Friday, June 29, 2018

Kendrick Lamar covers Vanity Fair, Talks about growing up & winning the Pulitzer

Vanity Fair profiled Pulitzer Prize-winning rapper, Kendrick Lamar, as he covers their August 2018 issue.



The rapper discussed everything from his childhood, to meeting Barack Obama, and becoming the first non-classical or non-jazz winner of the Pulitzer Prize for Music.

He discussed how growing up broke didn’t break him, how he’s managed to be who he is today because he had a father and mother at home.

The times we had to wait for food stamps every month, or we’d run out of food and had to wait for welfare to kick in, or walk to the County building—it wasn’t about the County building; it was about the walk to the building. Because if we didn’t have that County building to walk to, I wouldn’t have built that bond with my mother, or my father, to see that this is a family. What Chuck D says resonates so much with me, because we were broke, but we had us.

About if he’d like to raise a family himself, Kendrick says, “That is the constant question.”

Because I’m obsessed with my craft and what I’m doing. I know what I’m chasing for my life, even though I don’t know what it is. But it’s an urge that’s in my every day. That urge to make an ultimate connection with words to man. And I don’t feel I’ve done that yet.
About meeting with Obama with his parents, Kendrick said watching his mother dress for the meeting took him back to conversations he had with his grandmother back when she was alive.

My mother wore a black-and-brown dress; she made sure to wear her best. It [took me back] to talking to my grandma, when she was alive, and I was always thinking what it would be like if we had a black president. She had some hope . . .

Winning the Pulitzer, he said, is great not for only himself, but for hip-hop in general.

It was one of those things I heard about in school, but I never thought I’d be a part of it. [When I heard I got it], I thought, to be recognized in an academic world . . . whoa, this thing really can take me above and beyond. It’s one of those things that should have happened with hip-hop a long time ago. It took a long time for people to embrace us—people outside of our community, our culture—to see this not just as vocal lyrics, but to see that this is really pain, this is really hurt, this is really true stories of our lives on wax.
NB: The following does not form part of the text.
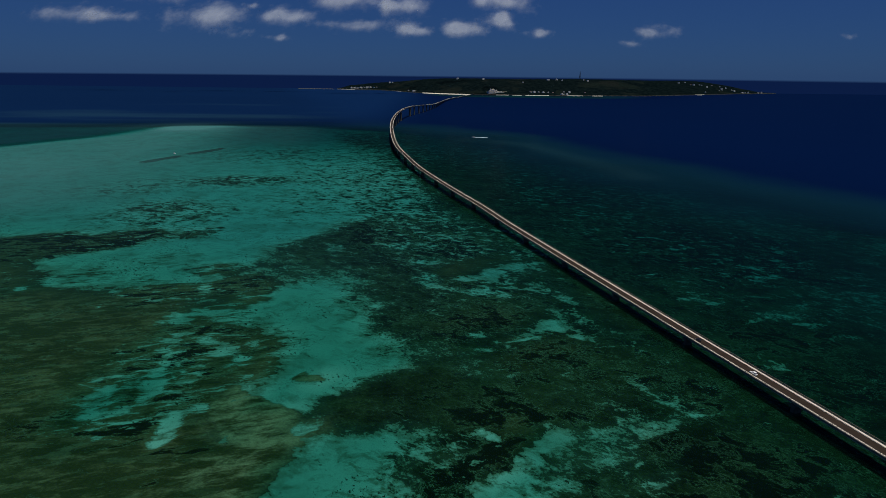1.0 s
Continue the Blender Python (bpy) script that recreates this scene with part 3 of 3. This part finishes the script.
xs = spaced([(-7000, -2600, 220), (-2600, -1150, 55), (-1150, -550, 13), (-550, -260, 3.2), (-260, 200, 1.7), (200, 430, 3.2), (430, 900, 10), (900, 2600, 55), (2600, 7000, 220)])
ys = spaced([(-2500, -130, 200), (-130, 100, 15), (100, 460, 1.7), (460, 640, 3.2), (640, 1000, 6.5), (1000, 1950, 15), (1950, 5250, 60)])
COVER = floor_cover(*np.meshgrid(xs, ys))
seabed = grid_mesh("seabed", xs, ys, lambda X, Y: -water_depth(X, Y), SEABED, {
    name: (lambda X, Y, k=k: COVER[k]) for k, name in enumerate(("sand", "patchy", "olive", "dark", "speck"))})
tagged(seabed, "pale coral sand floor with dark seagrass and reef", "seabed", kind="structure")
wx = spaced([(-7000, -2600, 220), (-2600, -1150, 60), (-1150, 1150, 17), (1150, 2600, 60), (2600, 7000, 220)])
wy = spaced([(-2500, -130, 200), (-130, 1950, 17), (1950, 5250, 55)])
water = grid_mesh("water", wx, wy, lambda X, Y: 0 * X, WATER, {"depth": water_depth, "silt": silt_share, "clean": lambda X, Y: smooth(230, 520, Y + 0.35 * X),
                                                                "open": lambda X, Y: smooth(0, -350, X) * smooth(1450, 1800, Y)})
tagged(water, "clear turquoise lagoon water deepening to navy blue sea", "sea water", kind="structure")

lx, ly = spaced([(-2600, 3500, 18)]), spaced([(3980, 5190, 13), (5190, 7000, 40)])
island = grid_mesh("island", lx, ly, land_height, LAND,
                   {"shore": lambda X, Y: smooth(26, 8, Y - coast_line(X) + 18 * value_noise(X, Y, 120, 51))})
tagged(island, "low island with dark green woodland and rocky shore", "island", kind="structure")


# ---- the bridge ----
ALIGNMENT = [(505.2, -812.7, 6.5), (326.9, -262.8, 6.5), (180.3, 188.4, 6.5), (142.6, 303.5, 6.5), (101.8, 430.8, 6.5), (68.2, 535.7, 6.9),
             (44.8, 615.2, 7.3), (13.2, 708.0, 8.2), (-28.5, 841.4, 9.5), (-55.9, 948.9, 11.8), (-86.0, 1088.3, 15.5), (-113.5, 1315.5, 21.0),
             (-129.0, 1546.0, 26.7), (-128.0, 1782.0, 32.0), (-108.0, 2020.0, 33.3), (-64.0, 2243.0, 27.4), (-21.2, 2527.1, 17.8), (18.3, 2988.6, 9.9),
             (71.3, 3368.3, 7.2), (166.0, 3760.9, 5.9), (258.6, 4203.5, 5.2)]


def glide(points, step):
    """A Catmull-Rom line through the points, in even steps."""
    p = np.array(points, float)
    p = np.vstack([2 * p[0] - p[1], p, 2 * p[-1] - p[-2]])
    fine = []
    for i in range(1, len(p) - 2):
        for t in np.linspace(0, 1, 60, endpoint=False):
            a, b, c, d = p[i - 1:i + 3]
            fine.append(0.5 * (2 * b + (c - a) * t + (2 * a - 5 * b + 4 * c - d) * t ** 2 + (3 * b - a - 3 * c + d) * t ** 3))
    fine.append(p[-2])
    fine = np.array(fine)
    s = np.concatenate([[0], np.cumsum(np.linalg.norm(np.diff(fine, axis=0), axis=1))])
    at = np.linspace(0, s[-1], int(s[-1] / step) + 1)
    return at, np.stack([np.interp(at, s, fine[:, k]) for k in range(3)], axis=1)


LINE_S, LINE_P = glide(ALIGNMENT, 6.0)
LENGTH = LINE_S[-1]


def on_line(s):
    """The place on the road's centre line at s metres, and its unit direction."""
    p = np.array([np.interp(s, LINE_S, LINE_P[:, k]) for k in range(3)])
    q = np.array([np.interp(min(s + 4, LENGTH), LINE_S, LINE_P[:, k]) - np.interp(max(s - 4, 0), LINE_S, LINE_P[:, k]) for k in range(3)])
    return p, q / np.linalg.norm(q)


def s_at(y):
    return float(np.interp(y, LINE_P[:, 1], LINE_S))


def road_pose(s, side=0.0, up=0.0, flip=False):
    """A pose on the road: local y ahead towards the island, x to the right."""
    p, d = on_line(s)
    turn = math.atan2(d[1], d[0]) - math.pi / 2
    m = Matrix.Translation(p) @ Matrix.Rotation(turn, 4, "Z") @ Matrix.Rotation(math.asin(d[2]), 4, "X")
    m = m @ Matrix.Translation((side, 0, up))
    return m @ Matrix.Rotation(math.pi, 4, "Z") if flip else m


def sweep(profile, s0, s1, step=6.0, closed=True, depth=None):
    """Carry a cross-section (side, up) along the road."""
    verts, faces = [], []
    stops = np.linspace(s0, s1, max(2, int((s1 - s0) / step) + 1))
    n = len(profile)
    for s in stops:
        p, d = on_line(s)
        side = np.array([d[1], -d[0], 0]) / math.hypot(d[0], d[1])
        for a, b in profile:
            b = b * depth(s) if depth and b < -0.5 else b
            verts.append(p + side * a + np.array([0, 0, b]))
    for i in range(len(stops) - 1):
        for j in range(n if closed else n - 1):
            k = (j + 1) % n
            faces.append((i * n + j, i * n + k, (i + 1) * n + k, (i + 1) * n + j))
    if closed:
        faces.append(tuple(range(n))[::-1])
        faces.append(tuple(range((len(stops) - 1) * n, len(stops) * n)))
    return verts, faces


def strip(name, profile, s0, s1, material, parent, label="", step=6.0, depth=None):
    v, f = sweep(profile, s0, s1, step, depth=depth)
    ob = mesh_object(name, v, f, material, parent, label)
    bm = bmesh.new()
    bm.from_mesh(ob.data)
    bmesh.ops.recalc_face_normals(bm, faces=bm.faces)
    bm.to_mesh(ob.data)
    bm.free()
    return ob


S_MAIN = s_at(1915.0)


def haunch(s):
    """The girder deepens at the two piers of the raised navigation span."""
    return 1.0 + 1.3 * max(math.exp(-((s - S_MAIN - 105) / 50) ** 2), math.exp(-((s - S_MAIN + 105) / 50) ** 2))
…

And now, for it to get the recognition that it deserves as a true art form, that’s not only great for myself, but it makes me feel good about hip-hop in general. Writers like Tupac, Jay Z, Rakim, Eminem, Q-Tip, Big Daddy Kane, Snoop . . . It lets me know that people are actually listening further than I expected. When I looked up at that man on the podium today, I just had countless pictures in my mind of my mother putting me in suits to go to school. Suit and tie, from the dollar store, from thrift shops, when I was a kid.

Asked how he’s confident and at the same time full of self-doubt, though, he’s not sure. It’s not something he’s considered before.

I never thought about it like that. That’s a question I’m going to ask myself tonight. Maybe it’s that fear . . . a lot of artists have a fear of success, they can’t handle it; some people need drugs to escape. For me, I need the microphone—that’s how I release it. And just figuring out a new life. Maybe thinking that I’m doing something wrong, or that I’m a little bit different or gifted. It’s the same thing as not wanting to accept compliments. Just wanting to work harder.